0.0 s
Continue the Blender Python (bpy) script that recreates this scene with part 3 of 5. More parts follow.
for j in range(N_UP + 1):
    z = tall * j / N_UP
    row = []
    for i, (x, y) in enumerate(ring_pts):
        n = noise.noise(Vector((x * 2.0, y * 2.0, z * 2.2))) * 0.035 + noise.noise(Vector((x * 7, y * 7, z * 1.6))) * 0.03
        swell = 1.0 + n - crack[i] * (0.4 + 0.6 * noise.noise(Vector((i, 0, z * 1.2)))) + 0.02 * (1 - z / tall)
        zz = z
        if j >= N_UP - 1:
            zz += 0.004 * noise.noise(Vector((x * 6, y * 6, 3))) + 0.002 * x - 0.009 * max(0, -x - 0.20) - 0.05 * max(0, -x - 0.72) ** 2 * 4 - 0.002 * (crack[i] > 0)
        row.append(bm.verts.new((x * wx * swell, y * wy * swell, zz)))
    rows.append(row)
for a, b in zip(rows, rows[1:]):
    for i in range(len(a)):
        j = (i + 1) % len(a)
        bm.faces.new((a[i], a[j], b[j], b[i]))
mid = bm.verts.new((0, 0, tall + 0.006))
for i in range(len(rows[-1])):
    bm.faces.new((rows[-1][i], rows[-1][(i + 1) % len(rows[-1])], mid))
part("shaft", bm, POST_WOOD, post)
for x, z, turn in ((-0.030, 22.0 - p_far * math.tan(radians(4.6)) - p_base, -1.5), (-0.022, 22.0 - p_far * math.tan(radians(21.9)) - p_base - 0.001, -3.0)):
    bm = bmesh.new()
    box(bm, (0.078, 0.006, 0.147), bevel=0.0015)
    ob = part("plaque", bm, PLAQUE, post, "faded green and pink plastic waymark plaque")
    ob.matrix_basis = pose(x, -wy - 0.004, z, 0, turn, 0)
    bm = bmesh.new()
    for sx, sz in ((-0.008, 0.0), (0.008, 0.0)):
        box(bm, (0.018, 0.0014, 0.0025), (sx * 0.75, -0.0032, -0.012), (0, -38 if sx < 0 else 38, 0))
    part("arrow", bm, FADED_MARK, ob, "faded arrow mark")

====

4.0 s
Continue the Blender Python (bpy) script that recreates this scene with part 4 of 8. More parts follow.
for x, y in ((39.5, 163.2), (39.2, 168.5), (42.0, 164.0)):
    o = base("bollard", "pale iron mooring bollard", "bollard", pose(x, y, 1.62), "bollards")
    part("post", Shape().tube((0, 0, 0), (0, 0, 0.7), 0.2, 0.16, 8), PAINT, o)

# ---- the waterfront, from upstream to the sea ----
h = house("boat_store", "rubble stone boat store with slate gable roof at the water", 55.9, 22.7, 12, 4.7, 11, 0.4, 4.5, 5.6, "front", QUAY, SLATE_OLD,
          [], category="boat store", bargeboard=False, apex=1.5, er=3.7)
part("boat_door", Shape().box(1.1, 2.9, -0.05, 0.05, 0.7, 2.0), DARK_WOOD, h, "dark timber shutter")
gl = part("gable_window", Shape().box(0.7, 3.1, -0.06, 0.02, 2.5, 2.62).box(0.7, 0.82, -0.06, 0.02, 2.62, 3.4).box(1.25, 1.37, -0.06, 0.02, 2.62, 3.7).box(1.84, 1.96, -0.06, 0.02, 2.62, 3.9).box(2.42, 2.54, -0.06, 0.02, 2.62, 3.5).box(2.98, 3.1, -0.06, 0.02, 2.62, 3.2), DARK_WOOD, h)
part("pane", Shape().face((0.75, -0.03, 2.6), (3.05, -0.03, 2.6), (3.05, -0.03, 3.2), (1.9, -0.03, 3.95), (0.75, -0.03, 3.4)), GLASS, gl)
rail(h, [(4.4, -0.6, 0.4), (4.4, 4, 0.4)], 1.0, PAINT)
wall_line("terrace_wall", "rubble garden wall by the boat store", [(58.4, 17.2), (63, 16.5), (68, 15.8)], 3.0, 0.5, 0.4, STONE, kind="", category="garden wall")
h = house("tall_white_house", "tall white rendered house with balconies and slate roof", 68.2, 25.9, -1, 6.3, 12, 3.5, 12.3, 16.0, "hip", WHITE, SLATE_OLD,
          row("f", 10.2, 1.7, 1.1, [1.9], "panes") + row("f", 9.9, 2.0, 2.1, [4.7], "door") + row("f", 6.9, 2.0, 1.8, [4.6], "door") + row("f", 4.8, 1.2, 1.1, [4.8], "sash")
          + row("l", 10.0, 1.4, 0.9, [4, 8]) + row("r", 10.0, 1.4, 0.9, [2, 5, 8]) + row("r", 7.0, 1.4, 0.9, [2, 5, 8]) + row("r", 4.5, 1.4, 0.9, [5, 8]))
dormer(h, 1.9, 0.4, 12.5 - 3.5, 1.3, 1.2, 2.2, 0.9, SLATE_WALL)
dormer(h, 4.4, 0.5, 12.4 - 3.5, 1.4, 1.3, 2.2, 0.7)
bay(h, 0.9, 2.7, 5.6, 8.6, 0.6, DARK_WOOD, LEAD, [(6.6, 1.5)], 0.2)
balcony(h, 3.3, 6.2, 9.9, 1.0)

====

Which lines include "recreates"? Copy each of them out.

Continue the Blender Python (bpy) script that recreates this scene with part 3 of 5. More parts follow.
Continue the Blender Python (bpy) script that recreates this scene with part 4 of 8. More parts follow.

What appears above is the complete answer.